→ What is needed
Reproduce the listing below without changes, except that pictures are left out.

→ Provided data
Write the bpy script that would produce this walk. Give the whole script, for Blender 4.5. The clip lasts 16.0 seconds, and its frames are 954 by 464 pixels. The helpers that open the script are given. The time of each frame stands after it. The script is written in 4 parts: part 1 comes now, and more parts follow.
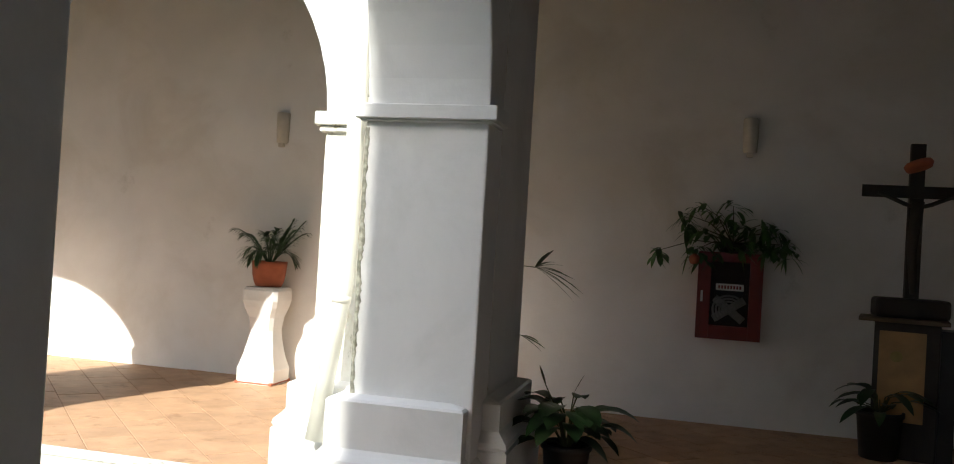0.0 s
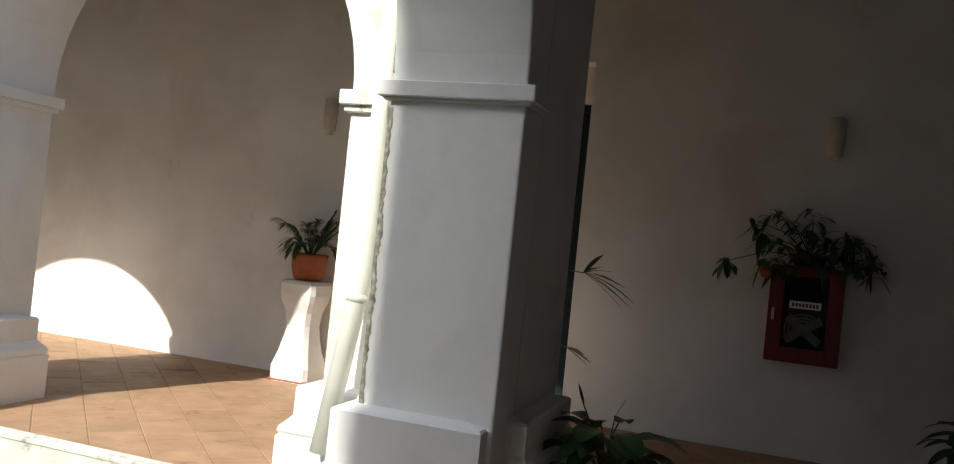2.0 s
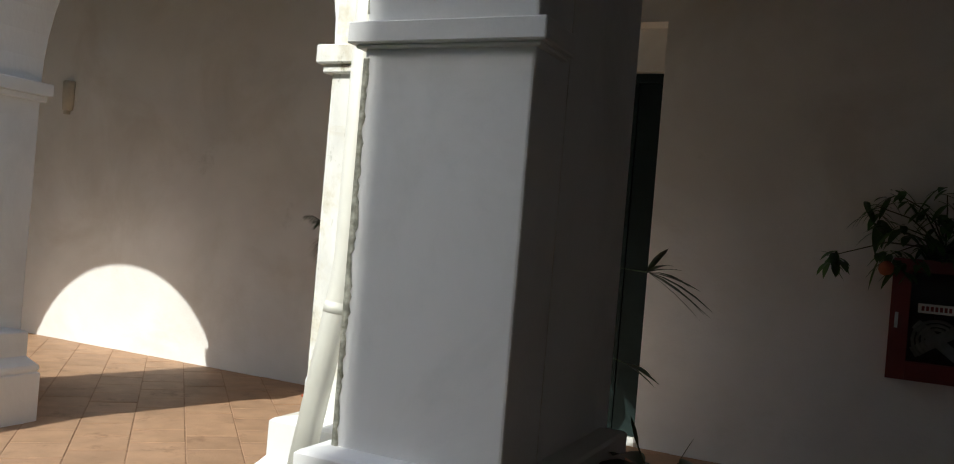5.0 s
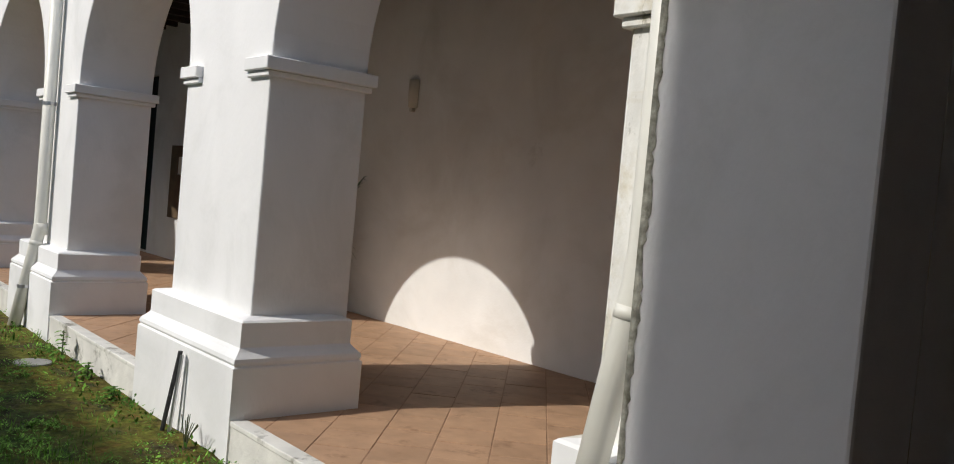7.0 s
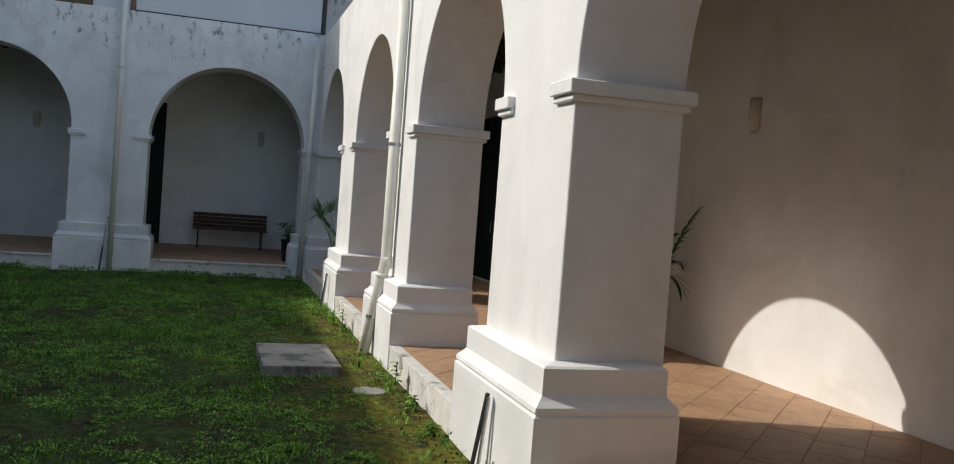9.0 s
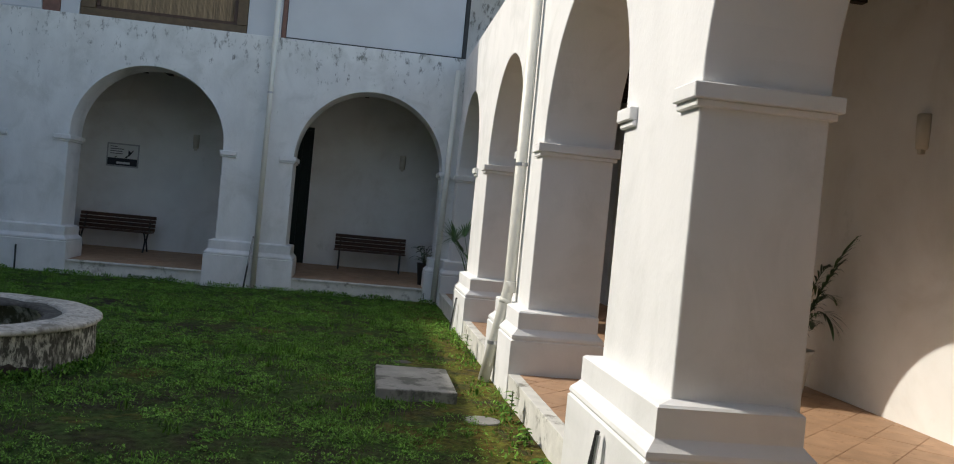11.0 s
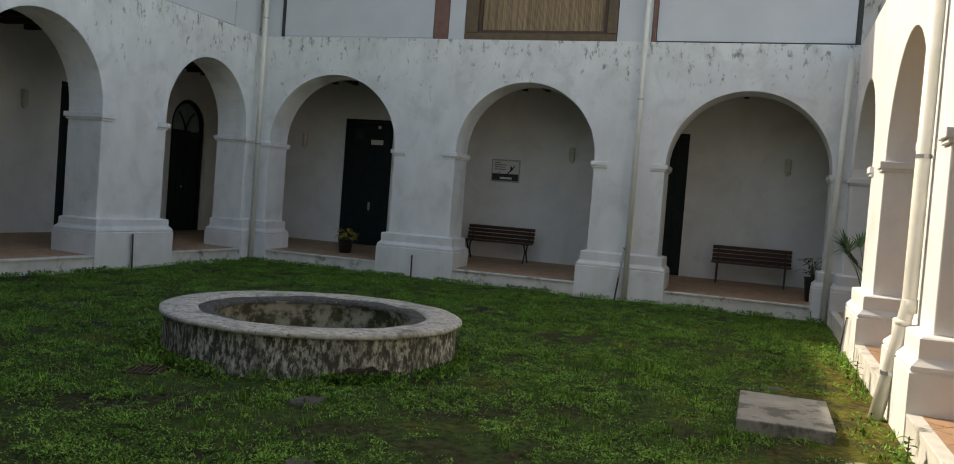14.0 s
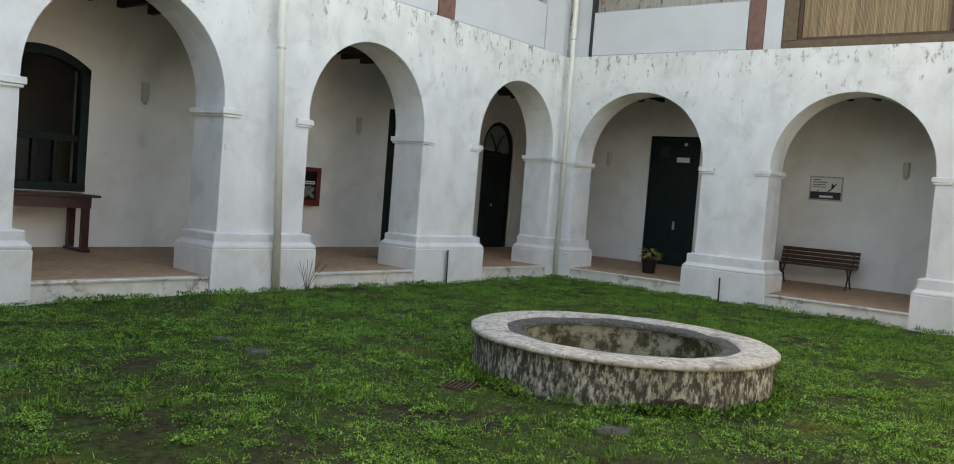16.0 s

→ Expected output
Write the bpy script that would produce this walk. Give the whole script, for Blender 4.5. The clip lasts 16.0 seconds, and its frames are 954 by 464 pixels. The helpers that open the script are given. The time of each frame stands after it. The script is written in 4 parts: part 1 comes now, and more parts follow.
0.0 s
2.0 s
5.0 s
7.0 s
9.0 s
11.0 s
14.0 s
16.0 s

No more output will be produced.